While payroll problems have decreased, employees in some county departments, including the Sheriff’s Office and the Department of Health and Human Services, are still using paper timecards, despite the fact that both county supervisors and the CAO’s Office have urged a transition to fully electronic timekeeping systems.
Dillingham said the county has been reviewing various software systems in hopes of finding one that can accommodate the complex needs of various its departments, some of which operate on a 24/7 basis, and its distinct labor bargaining units, which each have their own memorandum of understanding governing wages and benefits.
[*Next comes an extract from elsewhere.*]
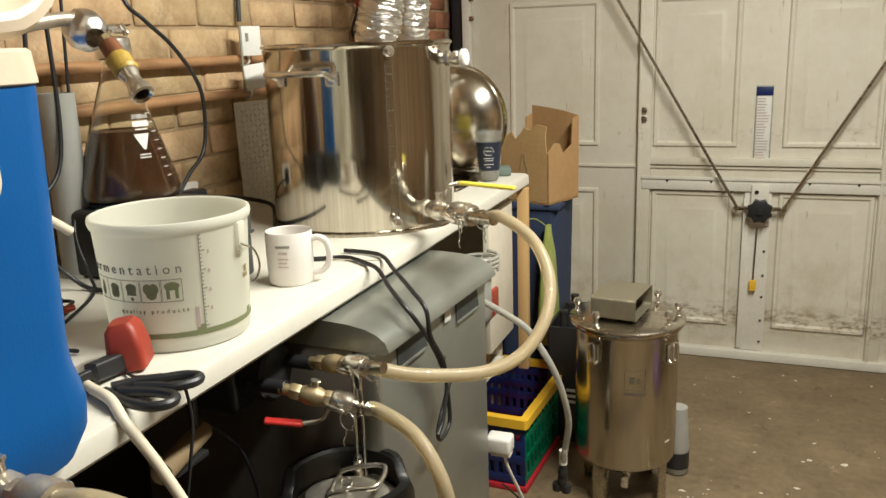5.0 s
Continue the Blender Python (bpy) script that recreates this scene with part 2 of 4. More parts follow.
M["cardboard"] = mat("brown_cardboard", (0.42, 0.27, 0.11), 0.9, dark=(0.34, 0.20, 0.075), scale=6, bump=0.3, bump_scale=60)
M["cardboard_in"] = mat("torn_cardboard", (0.52, 0.35, 0.15), 0.95, dark=(0.42, 0.27, 0.1), scale=10, bump=0.5)
M["cup"] = mat("clear_plastic_cup", (0.85, 0.85, 0.8), 0.15, trans=0.85, ior=1.15, scale=4)
M["label_dark"] = mat("dark_blue_label", (0.025, 0.03, 0.05), 0.4, scale=10)
M["crate_yellow"] = mat("yellow_crate_plastic", (0.85, 0.52, 0.01), 0.4, scale=8)
M["crate_blue"] = mat("navy_crate_plastic", (0.012, 0.022, 0.12), 0.42, scale=8)
M["crate_green"] = mat("green_crate_plastic", (0.01, 0.16, 0.07), 0.42, scale=8)
M["crate_red"] = mat("red_crate_plastic", (0.45, 0.02, 0.03), 0.45, scale=8)
M["pine"] = mat("pine_post", (0.62, 0.42, 0.18), 0.6, dark=(0.5, 0.32, 0.12), scale=5, stretch=(1, 1, 0.08), bump=0.15)
M["panel"] = mat("white_board", (0.74, 0.68, 0.55), 0.6, scale=5)
# dark colour that stands for the shade under the worktop
M["dark_wall"] = mat("under_bench_shade", (0.075, 0.06, 0.045), 0.95, scale=4, bump=0.5)
M["sponge_green"] = mat("grey_green_sponge", (0.16, 0.20, 0.17), 0.9, scale=60, bump=0.8)
M["bag_green"] = mat("lime_plastic_bag", (0.42, 0.47, 0.12), 0.4, dark=(0.25, 0.3, 0.06), scale=9, bump=0.5, bump_scale=14)
M["bag_navy"] = mat("navy_bag_cloth", (0.03, 0.045, 0.10), 0.85, scale=9, bump=0.5, bump_scale=20)
M["purple"] = mat("purple_plastic", (0.20, 0.09, 0.48), 0.35, scale=6)
M["grey_plastic"] = mat("pale_grey_plastic", (0.38, 0.37, 0.33), 0.45, scale=4)
M["wood"] = mat("wooden_dowel", (0.25, 0.185, 0.10), 0.65, dark=(0.17, 0.12, 0.06), scale=6, stretch=(1, 0.1, 1))
M["chip"] = mat("paint_flakes", (0.72, 0.66, 0.52), 0.8, scale=40)
M["clear_block"] = mat("cloudy_acrylic", (0.55, 0.55, 0.5), 0.3, trans=0.4, ior=1.3, scale=6)


# ---- mesh helpers ----
def xf(bm, m):
    bmesh.ops.transform(bm, matrix=m, verts=bm.verts)
    return bm


def add(first, *others):
    for o in others:
        me = bpy.data.meshes.new("tmp")
        o.to_mesh(me)
        first.from_mesh(me)
        o.free()
        bpy.data.meshes.remove(me)
    return first


def box(sx, sy, sz, c=(0, 0, 0), bev=0.003, seg=2, turn=(0, 0, 0)):
    bm = bmesh.new()
    bmesh.ops.create_cube(bm, size=1.0)
    bmesh.ops.scale(bm, vec=(sx, sy, sz), verts=bm.verts)
    if bev:
        bmesh.ops.bevel(bm, geom=bm.edges[:], offset=min(bev, 0.45 * min(sx, sy, sz)), segments=seg, profile=0.5, affect="EDGES")
    return xf(bm, pose(*c, *turn))


def lathe(prof, seg=40):
    """A turned body from (radius, height) pairs."""
    bm = bmesh.new()
    rings = []
    for r, z in prof:
        if r < 1e-5:
            rings.append([bm.verts.new((0, 0, z))])
        else:
            rings.append([bm.verts.new((r * math.cos(2 * math.pi * i / seg), r * math.sin(2 * math.pi * i / seg), z)) for i in range(seg)])
    for a, b in zip(rings, rings[1:]):
        for i in range(seg):
            j = (i + 1) % seg
            if len(a) == 1 and len(b) > 1:
                bm.faces.new((a[0], b[j], b[i]))
            elif len(b) == 1 and len(a) > 1:
                bm.faces.new((a[i], a[j], b[0]))
            elif len(a) > 1:
                bm.faces.new((a[i], a[j], b[j], b[i]))
    return bm


AXIS = {"z": (0, 0, 0), "x": (0, 90, 0), "y": (-90, 0, 0)}


def cyl(r, h, c=(0, 0, 0), axis="z", seg=24, bev=0.001, r2=None):
    r2 = r if r2 is None else r2
    bev = min(bev, 0.4 * r, 0.4 * r2, 0.4 * h)
    return xf(lathe([(0, 0), (r - bev, 0), (r, bev), (r2, h - bev), (r2 - bev, h), (0, h)], seg), pose(*c, *AXIS[axis]))


def smooth_line(pts, n=8):
    p = [Vector(q) for q in pts]
    if len(p) < 3:
        return p
    p = [2 * p[0] - p[1]] + p + [2 * p[-1] - p[-2]]
    out = []
    for i in range(1, len(p) - 2):
        for k in range(n):
            t = k / n
            a, b, c, d = p[i - 1:i + 3]
            out.append(0.5 * ((2 * b) + (c - a) * t + (2 * a - 5 * b + 4 * c - d) * t * t + (3 * b - a - 3 * c + d) * t ** 3))
    out.append(p[-2])
    return out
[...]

“Paper timecards may not be ideal, but we’ve used them for hundreds of years and they do work,” Dillingham remarked. “And sometimes the priority is to fix the things that don’t work.”
The Auditor-Controller’s Office now has 16 of its 19 allocated positions filled — up from 12 of 19 a year ago — and Dillingham said she has been working on getting those employees trained on as many tasks as possible. For example, she had some staffers complete the reports necessary to get the state’s lawsuit dismissed.
“Part of the reason I had staff do it is because I didn’t want to be the only person in the world that knew how to do something,” Dillingham said, “because I think that’s a little bit of what got us into trouble in the first place.”
She noted that shortly before Paz Dominguez took office, quite a few long-term employees from both the Auditor-Controller’s Office and other departments had left the county’s employ, resulting in a mass exodus of institutional knowledge and not much of a succession plan.
“It was very hard, and I can only imagine the struggles of trying to figure all that out,” Dillingham said.
She’s been having her staff take online courses from the Government Finance Officers Association and encouraging them to network with employees of other counties at property tax conferences and the like. She’s already working to develop a succession plan for her own eventual departure, whenever that may be.